Key Points
- The CBOE Volatility Index (VIX) ended the week around 13.6, reflecting subdued risk pricing in U.S. equity markets.
- Volatility declined sharply midweek before stabilizing, pointing to reduced demand for downside protection.
- Low VIX levels continue to support risk assets but raise questions about complacency as 2025 approaches.
The VIX index, widely regarded as Wall Street’s “fear gauge,” closed the week modestly higher on Friday but still near the lower end of its recent range. Over the Monday–Friday period, implied volatility trended downward overall, underscoring a market environment characterized by relative calm, thin liquidity, and limited macro surprises.
A Week Defined by Falling Volatility
During the first half of the week, the VIX declined notably, falling from levels above 14 toward the mid-13 range. This move reflected steady equity performance and the absence of negative macro catalysts. Investors appeared comfortable reducing hedges, with options pricing suggesting confidence that near-term market swings would remain contained. By midweek, the VIX briefly tested weekly lows before rebounding slightly into Friday’s close at approximately 13.60, still representing a weekly decline of nearly 9% on a five-day basis.
From a historical perspective, VIX levels in the low-to-mid teens are associated with constructive equity conditions. Such readings imply expectations of daily S&P 500 moves of less than 1%, reinforcing the narrative of market stability rather than stress.
Market Sentiment and Macro Backdrop
The subdued volatility environment aligned with a broader global theme of year-end positioning. U.S. macro data releases during the week were limited and largely in line with expectations, offering little reason for repricing risk. At the same time, expectations that the Federal Reserve is nearing the end of its tightening cycle continued to anchor volatility at low levels.
For Israeli and global investors alike, the calm in U.S. volatility markets is particularly relevant. The VIX often acts as a global risk barometer, influencing capital flows into emerging markets, technology stocks, and alternative assets. A stable VIX supports higher equity valuations and encourages exposure to growth-oriented segments, including Israeli tech firms with U.S. market sensitivity.

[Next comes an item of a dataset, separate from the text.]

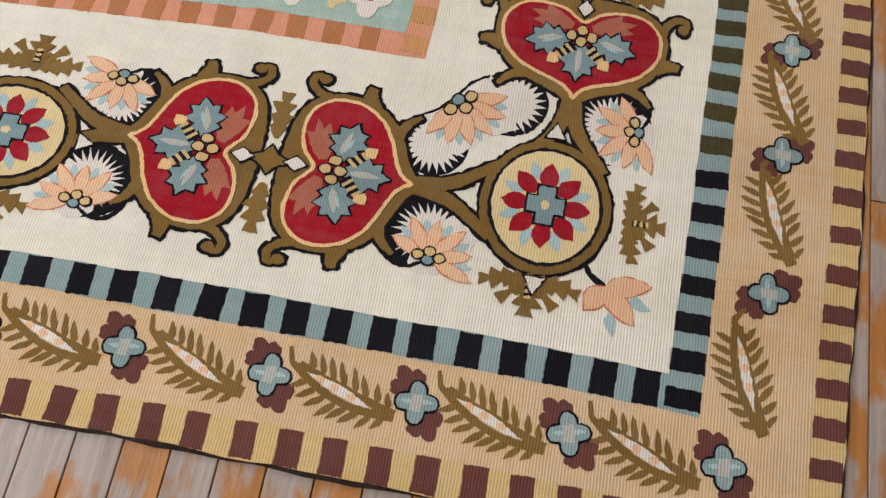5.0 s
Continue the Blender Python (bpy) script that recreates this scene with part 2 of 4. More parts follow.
def grow(poly, d):
    """The outline moved outwards by d."""
    poly = list(poly) if signed(poly) > 0 else list(poly)[::-1]
    out, k = [], len(poly)
    for i in range(k):
        a, b, c = poly[i - 1], poly[i], poly[(i + 1) % k]
        n1, n2 = (b[1] - a[1], a[0] - b[0]), (c[1] - b[1], b[0] - c[0])
        l1, l2 = math.hypot(*n1) or 1, math.hypot(*n2) or 1
        nx, ny = n1[0] / l1 + n2[0] / l2, n1[1] / l1 + n2[1] / l2
        q = max(0.9, math.hypot(nx, ny) ** 2 / 2)
        out.append((b[0] + d * nx / q, b[1] + d * ny / q))
    return out


def ellipse(cx, cy, rx, ry=None, n=24, turn=0.0):
    ry = rx if ry is None else ry
    c, s = math.cos(turn), math.sin(turn)
    return [(cx + rx * math.cos(a) * c - ry * math.sin(a) * s, cy + rx * math.cos(a) * s + ry * math.sin(a) * c)
            for a in (2 * math.pi * i / n for i in range(n))]


def petal(x, y, angle, length, width, n=5, blunt=0.55):
    """A leaf from its base at (x, y)."""
    c, s = math.cos(angle), math.sin(angle)
    pts = [(0, 0.0)]
    side = [(t / n, math.sin(math.pi * (t / n) ** blunt) ** 0.8) for t in range(1, n)]
    pts = [(0, 0)] + [(t * length, -w * width / 2) for t, w in side] + [(length, 0)] + [(t * length, w * width / 2) for t, w in side[::-1]]
    return [(x + u * c - v * s, y + u * s + v * c) for u, v in pts]


def ribbon(points, width, n=5):
    pts = smooth(points, False, n) if len(points) > 2 else list(points)
    k = len(pts)
    left, right = [], []
    for i, p in enumerate(pts):
        a, b = pts[max(i - 1, 0)], pts[min(i + 1, k - 1)]
        dx, dy = b[0] - a[0], b[1] - a[1]
        d = math.hypot(dx, dy) or 1
        w = width if isinstance(width, float) else width[0] + (width[1] - width[0]) * i / (k - 1)
        left.append((p[0] - dy / d * w / 2, p[1] + dx / d * w / 2))
        right.append((p[0] + dy / d * w / 2, p[1] - dx / d * w / 2))
    return right + left[::-1]


def feather(p0, p1, width, teeth, bend=0.0, slant=0.9, body=0.42):
    """A toothed leaf from p0 to its tip p1."""
    dx, dy = p1[0] - p0[0], p1[1] - p0[1]
    d = math.hypot(dx, dy)
    ux, uy = dx / d, dy / d
    def at(t, off):
        off += bend * math.sin(math.pi * t)
        return (p0[0] + dx * t - uy * off, p0[1] + dy * t + ux * off)
    def side(sign):
        out = []
        for i in range(teeth):
            t = (i + 0.5) / teeth
            full = math.sin(math.pi * (0.12 + 0.8 * t)) * width / 2
            out.append(at(max(0, t - 0.35 / teeth), sign * full * body))
            out.append(at(min(1, t + slant / teeth), sign * full * rng.uniform(0.85, 1.1)))
        return out
    return [at(0, -width * 0.06)] + side(-1) + [at(1, 0)] + side(1)[::-1] + [at(0, width * 0.06)]


def lobed(x, y, angle, length, width):
    """A small leaf of five lobes."""
    shape = [(0, 0.04), (0.22, 0.20), (0.14, 0.42), (0.40, 0.30), (0.50, 0.50), (0.64, 0.26), (0.80, 0.28), (0.78, 0.10), (1, 0.0)]
    pts = shape + [(u, -v) for u, v in shape[::-1]]
    c, s = math.cos(angle), math.sin(angle)
    return [(x + u * length * c - v * width * s, y + u * length * s + v * width * c) for u, v in pts]


def spade(x, y, angle, length, width):
    """A leaf with a narrow foot and seven points."""
    shape = [(0, 0.05), (0.16, 0.14), (0.26, 0.34), (0.36, 0.52), (0.46, 0.26), (0.62, 0.32), (0.80, 0.44), (0.76, 0.14), (0.90, 0.10), (1.02, 0)]
    pts = shape + [(u, -v) for u, v in shape[::-1]]
    c, s = math.cos(angle), math.sin(angle)
    return [(x + u * length * c - v * width * s, y + u * length * s + v * width * c) for u, v in pts]


def flower_outline(x, y, r, lobes, depth=0.35, turn=0.0, n=6):
    k = lobes * n
    return [(x + r * (1 - depth + depth * abs(math.cos(lobes * a / 2))) * math.cos(a + turn),
             y + r * (1 - depth + depth * abs(math.cos(lobes * a / 2))) * math.sin(a + turn)) for a in (2 * math.pi * i / k for i in range(k))]


def ragged(poly, step=0.0045, amp=0.0009):
    """The stepped edge of weaving."""
    out = []
    for a, b in zip(poly, poly[1:] + poly[:1]):
        d = math.hypot(b[0] - a[0], b[1] - a[1])
        k = max(1, int(d / step))
        for i in range(k):
            t = i / k
            out.append((a[0] + (b[0] - a[0]) * t + rng.uniform(-amp, amp), a[1] + (b[1] - a[1]) * t + rng.uniform(-amp, amp)))
    return out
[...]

Strategic Implications for Investors
While a low VIX generally reflects confidence, it also warrants caution. Periods of compressed volatility can precede sharp adjustments if unexpected geopolitical, macroeconomic, or policy-related shocks emerge. Options markets currently price limited near-term risk, suggesting that any surprise could trigger an outsized reaction.
From a portfolio perspective, institutional investors often view such environments as opportunities to reassess hedging strategies at relatively lower cost. For sophisticated investors, the VIX at these levels is less a signal of fear and more a measure of potential complacency.
Looking ahead, the outlook for volatility will hinge on early-2025 catalysts, including inflation data, central bank communication, and geopolitical developments. A sustained move below the current range would reinforce the “soft-landing” narrative, while a sudden spike could quickly shift sentiment. For now, the VIX continues to signal calm—but history suggests that calm is rarely permanent.